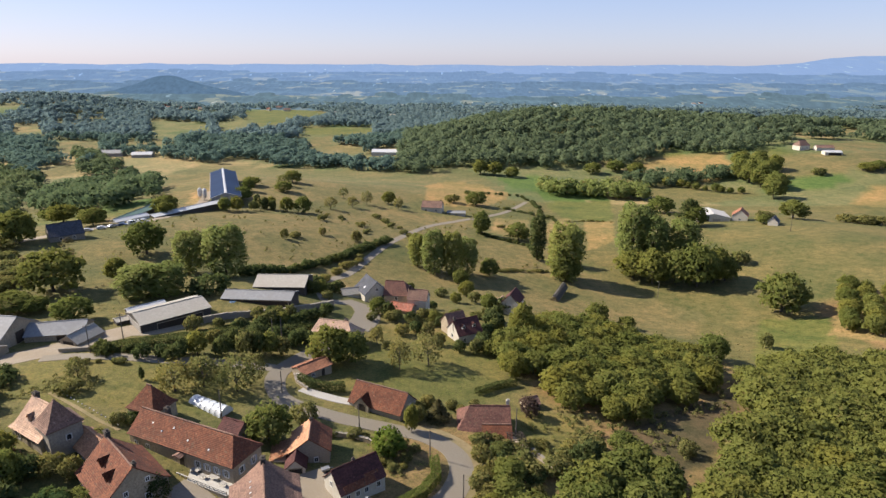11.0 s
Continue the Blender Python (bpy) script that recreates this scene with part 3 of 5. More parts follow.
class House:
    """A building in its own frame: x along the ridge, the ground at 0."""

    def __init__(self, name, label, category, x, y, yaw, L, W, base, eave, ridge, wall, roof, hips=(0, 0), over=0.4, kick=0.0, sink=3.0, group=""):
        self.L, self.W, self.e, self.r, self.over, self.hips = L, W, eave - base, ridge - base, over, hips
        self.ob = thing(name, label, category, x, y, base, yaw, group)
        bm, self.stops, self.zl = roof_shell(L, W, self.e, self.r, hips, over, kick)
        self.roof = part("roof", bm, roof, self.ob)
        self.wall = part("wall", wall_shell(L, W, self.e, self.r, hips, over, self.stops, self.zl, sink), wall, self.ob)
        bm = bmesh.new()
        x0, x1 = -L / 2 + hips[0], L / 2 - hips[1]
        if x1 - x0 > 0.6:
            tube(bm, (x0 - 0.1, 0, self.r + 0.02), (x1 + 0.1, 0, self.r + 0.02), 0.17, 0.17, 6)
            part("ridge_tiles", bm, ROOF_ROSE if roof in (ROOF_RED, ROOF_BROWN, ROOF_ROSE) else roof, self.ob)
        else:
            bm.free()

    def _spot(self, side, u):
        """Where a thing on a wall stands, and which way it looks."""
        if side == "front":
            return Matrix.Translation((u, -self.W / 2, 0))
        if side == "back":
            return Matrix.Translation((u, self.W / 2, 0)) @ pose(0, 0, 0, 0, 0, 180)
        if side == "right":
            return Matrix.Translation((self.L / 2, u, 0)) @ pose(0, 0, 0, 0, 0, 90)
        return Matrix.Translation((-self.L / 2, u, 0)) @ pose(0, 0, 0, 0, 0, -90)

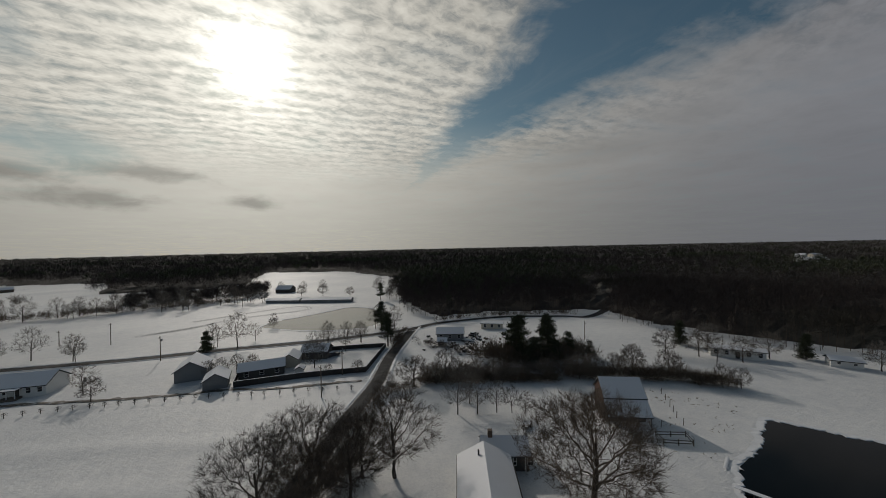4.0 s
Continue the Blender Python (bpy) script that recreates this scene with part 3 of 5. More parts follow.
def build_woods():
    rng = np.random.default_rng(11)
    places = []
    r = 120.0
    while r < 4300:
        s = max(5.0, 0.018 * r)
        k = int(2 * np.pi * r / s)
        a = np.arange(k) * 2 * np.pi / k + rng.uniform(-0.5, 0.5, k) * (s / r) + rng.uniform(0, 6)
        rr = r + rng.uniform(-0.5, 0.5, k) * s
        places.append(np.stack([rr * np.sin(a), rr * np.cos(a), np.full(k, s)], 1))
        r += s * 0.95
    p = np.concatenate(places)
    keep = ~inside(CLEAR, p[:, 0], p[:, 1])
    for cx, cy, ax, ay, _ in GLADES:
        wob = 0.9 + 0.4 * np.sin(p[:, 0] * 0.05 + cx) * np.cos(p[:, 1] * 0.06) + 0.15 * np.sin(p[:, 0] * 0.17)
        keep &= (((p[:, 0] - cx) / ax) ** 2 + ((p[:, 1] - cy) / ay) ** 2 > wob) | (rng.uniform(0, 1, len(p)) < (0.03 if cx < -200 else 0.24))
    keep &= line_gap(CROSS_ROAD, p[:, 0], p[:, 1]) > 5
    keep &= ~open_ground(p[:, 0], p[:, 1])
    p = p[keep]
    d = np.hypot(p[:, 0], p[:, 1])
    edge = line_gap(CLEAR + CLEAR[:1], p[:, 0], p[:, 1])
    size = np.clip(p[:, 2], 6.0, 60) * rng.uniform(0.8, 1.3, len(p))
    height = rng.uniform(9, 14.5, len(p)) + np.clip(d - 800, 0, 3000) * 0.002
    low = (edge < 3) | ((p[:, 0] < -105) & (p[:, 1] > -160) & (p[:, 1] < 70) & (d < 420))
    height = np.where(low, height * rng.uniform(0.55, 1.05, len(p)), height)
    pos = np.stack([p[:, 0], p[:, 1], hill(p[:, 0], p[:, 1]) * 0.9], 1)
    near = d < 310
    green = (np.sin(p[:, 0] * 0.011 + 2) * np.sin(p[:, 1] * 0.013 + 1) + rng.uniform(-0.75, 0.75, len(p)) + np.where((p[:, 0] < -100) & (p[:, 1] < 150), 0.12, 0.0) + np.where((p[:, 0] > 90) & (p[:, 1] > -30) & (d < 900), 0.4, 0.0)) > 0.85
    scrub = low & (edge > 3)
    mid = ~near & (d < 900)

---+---

# Task directions:
Transcribe the material exactly, keeping every word and none of the pictures.

# Result for this exercise:
11.0 s
Continue the Blender Python (bpy) script that recreates this scene with part 3 of 5. More parts follow.
class House:
    """A building in its own frame: x along the ridge, the ground at 0."""

    def __init__(self, name, label, category, x, y, yaw, L, W, base, eave, ridge, wall, roof, hips=(0, 0), over=0.4, kick=0.0, sink=3.0, group=""):
        self.L, self.W, self.e, self.r, self.over, self.hips = L, W, eave - base, ridge - base, over, hips
        self.ob = thing(name, label, category, x, y, base, yaw, group)
        bm, self.stops, self.zl = roof_shell(L, W, self.e, self.r, hips, over, kick)
        self.roof = part("roof", bm, roof, self.ob)
        self.wall = part("wall", wall_shell(L, W, self.e, self.r, hips, over, self.stops, self.zl, sink), wall, self.ob)
        bm = bmesh.new()
        x0, x1 = -L / 2 + hips[0], L / 2 - hips[1]
        if x1 - x0 > 0.6:
            tube(bm, (x0 - 0.1, 0, self.r + 0.02), (x1 + 0.1, 0, self.r + 0.02), 0.17, 0.17, 6)
            part("ridge_tiles", bm, ROOF_ROSE if roof in (ROOF_RED, ROOF_BROWN, ROOF_ROSE) else roof, self.ob)
        else:
            bm.free()

    def _spot(self, side, u):
        """Where a thing on a wall stands, and which way it looks."""
        if side == "front":
            return Matrix.Translation((u, -self.W / 2, 0))
        if side == "back":
            return Matrix.Translation((u, self.W / 2, 0)) @ pose(0, 0, 0, 0, 0, 180)
        if side == "right":
            return Matrix.Translation((self.L / 2, u, 0)) @ pose(0, 0, 0, 0, 0, 90)
        return Matrix.Translation((-self.L / 2, u, 0)) @ pose(0, 0, 0, 0, 0, -90)

4.0 s
Continue the Blender Python (bpy) script that recreates this scene with part 3 of 5. More parts follow.
def build_woods():
    rng = np.random.default_rng(11)
    places = []
    r = 120.0
    while r < 4300:
        s = max(5.0, 0.018 * r)
        k = int(2 * np.pi * r / s)
        a = np.arange(k) * 2 * np.pi / k + rng.uniform(-0.5, 0.5, k) * (s / r) + rng.uniform(0, 6)
        rr = r + rng.uniform(-0.5, 0.5, k) * s
        places.append(np.stack([rr * np.sin(a), rr * np.cos(a), np.full(k, s)], 1))
        r += s * 0.95
    p = np.concatenate(places)
    keep = ~inside(CLEAR, p[:, 0], p[:, 1])
    for cx, cy, ax, ay, _ in GLADES:
        wob = 0.9 + 0.4 * np.sin(p[:, 0] * 0.05 + cx) * np.cos(p[:, 1] * 0.06) + 0.15 * np.sin(p[:, 0] * 0.17)
        keep &= (((p[:, 0] - cx) / ax) ** 2 + ((p[:, 1] - cy) / ay) ** 2 > wob) | (rng.uniform(0, 1, len(p)) < (0.03 if cx < -200 else 0.24))
    keep &= line_gap(CROSS_ROAD, p[:, 0], p[:, 1]) > 5
    keep &= ~open_ground(p[:, 0], p[:, 1])
    p = p[keep]
    d = np.hypot(p[:, 0], p[:, 1])
    edge = line_gap(CLEAR + CLEAR[:1], p[:, 0], p[:, 1])
    size = np.clip(p[:, 2], 6.0, 60) * rng.uniform(0.8, 1.3, len(p))
    height = rng.uniform(9, 14.5, len(p)) + np.clip(d - 800, 0, 3000) * 0.002
    low = (edge < 3) | ((p[:, 0] < -105) & (p[:, 1] > -160) & (p[:, 1] < 70) & (d < 420))
    height = np.where(low, height * rng.uniform(0.55, 1.05, len(p)), height)
    pos = np.stack([p[:, 0], p[:, 1], hill(p[:, 0], p[:, 1]) * 0.9], 1)
    near = d < 310
    green = (np.sin(p[:, 0] * 0.011 + 2) * np.sin(p[:, 1] * 0.013 + 1) + rng.uniform(-0.75, 0.75, len(p)) + np.where((p[:, 0] < -100) & (p[:, 1] < 150), 0.12, 0.0) + np.where((p[:, 0] > 90) & (p[:, 1] > -30) & (d < 900), 0.4, 0.0)) > 0.85
    scrub = low & (edge > 3)
    mid = ~near & (d < 900)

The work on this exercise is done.